→ **Work instructions**
Retype all the entries word for word, but omit the pictures.

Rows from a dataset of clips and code
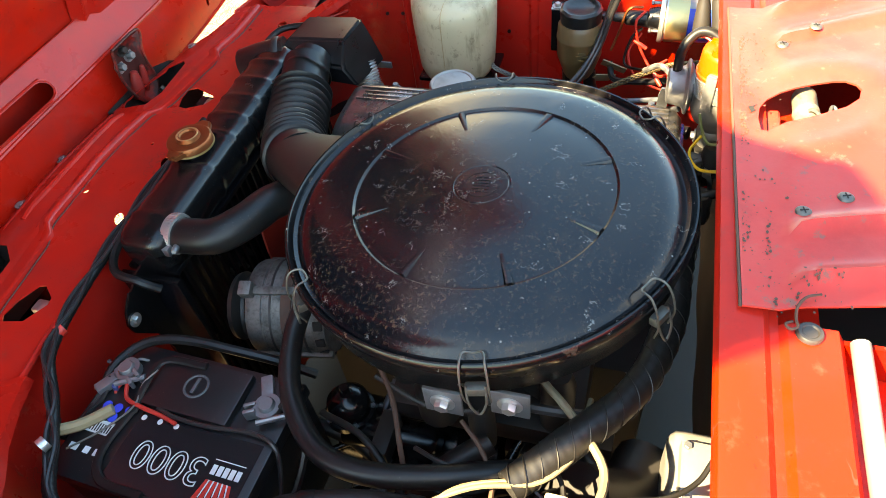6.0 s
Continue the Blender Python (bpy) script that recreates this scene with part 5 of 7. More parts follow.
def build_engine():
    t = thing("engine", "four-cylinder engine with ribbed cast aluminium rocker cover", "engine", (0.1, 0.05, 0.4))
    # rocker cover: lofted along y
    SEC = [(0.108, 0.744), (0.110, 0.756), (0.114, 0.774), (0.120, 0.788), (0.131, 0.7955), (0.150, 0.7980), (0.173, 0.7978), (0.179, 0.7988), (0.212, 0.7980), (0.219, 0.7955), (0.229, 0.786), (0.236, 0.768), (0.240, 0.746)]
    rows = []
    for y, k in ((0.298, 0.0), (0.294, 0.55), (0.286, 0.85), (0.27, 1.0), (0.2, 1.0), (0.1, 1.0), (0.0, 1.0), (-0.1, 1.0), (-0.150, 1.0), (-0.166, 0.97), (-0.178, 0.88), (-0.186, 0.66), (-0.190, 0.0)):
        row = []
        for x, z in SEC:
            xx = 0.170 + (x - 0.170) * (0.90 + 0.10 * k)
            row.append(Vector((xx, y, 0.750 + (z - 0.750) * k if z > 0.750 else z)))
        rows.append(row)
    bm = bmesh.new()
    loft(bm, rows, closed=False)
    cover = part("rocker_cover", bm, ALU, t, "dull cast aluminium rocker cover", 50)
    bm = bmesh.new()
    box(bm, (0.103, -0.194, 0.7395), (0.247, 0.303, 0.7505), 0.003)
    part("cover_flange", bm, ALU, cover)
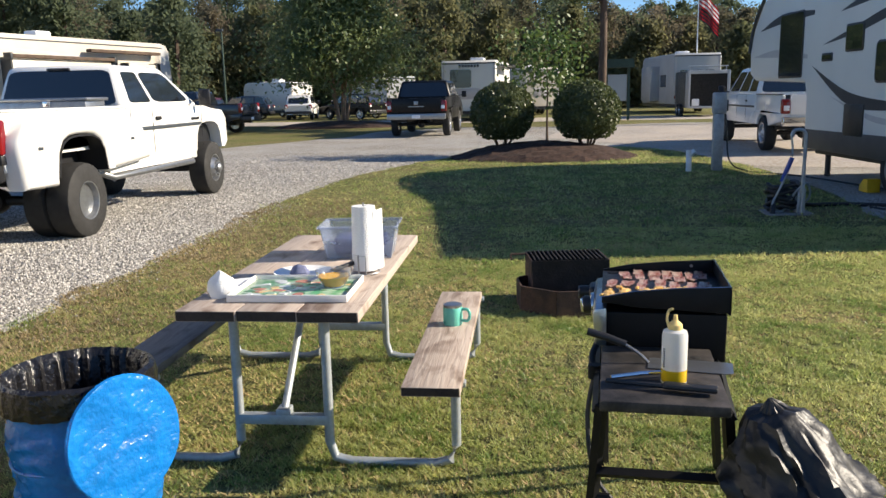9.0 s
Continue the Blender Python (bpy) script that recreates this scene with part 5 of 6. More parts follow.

→ **Solution for this exercise**
6.0 s
Continue the Blender Python (bpy) script that recreates this scene with part 5 of 7. More parts follow.
def build_engine():
    t = thing("engine", "four-cylinder engine with ribbed cast aluminium rocker cover", "engine", (0.1, 0.05, 0.4))
    # rocker cover: lofted along y
    SEC = [(0.108, 0.744), (0.110, 0.756), (0.114, 0.774), (0.120, 0.788), (0.131, 0.7955), (0.150, 0.7980), (0.173, 0.7978), (0.179, 0.7988), (0.212, 0.7980), (0.219, 0.7955), (0.229, 0.786), (0.236, 0.768), (0.240, 0.746)]
    rows = []
    for y, k in ((0.298, 0.0), (0.294, 0.55), (0.286, 0.85), (0.27, 1.0), (0.2, 1.0), (0.1, 1.0), (0.0, 1.0), (-0.1, 1.0), (-0.150, 1.0), (-0.166, 0.97), (-0.178, 0.88), (-0.186, 0.66), (-0.190, 0.0)):
        row = []
        for x, z in SEC:
            xx = 0.170 + (x - 0.170) * (0.90 + 0.10 * k)
            row.append(Vector((xx, y, 0.750 + (z - 0.750) * k if z > 0.750 else z)))
        rows.append(row)
    bm = bmesh.new()
    loft(bm, rows, closed=False)
    cover = part("rocker_cover", bm, ALU, t, "dull cast aluminium rocker cover", 50)
    bm = bmesh.new()
    box(bm, (0.103, -0.194, 0.7395), (0.247, 0.303, 0.7505), 0.003)
    part("cover_flange", bm, ALU, cover)
9.0 s
Continue the Blender Python (bpy) script that recreates this scene with part 5 of 6. More parts follow.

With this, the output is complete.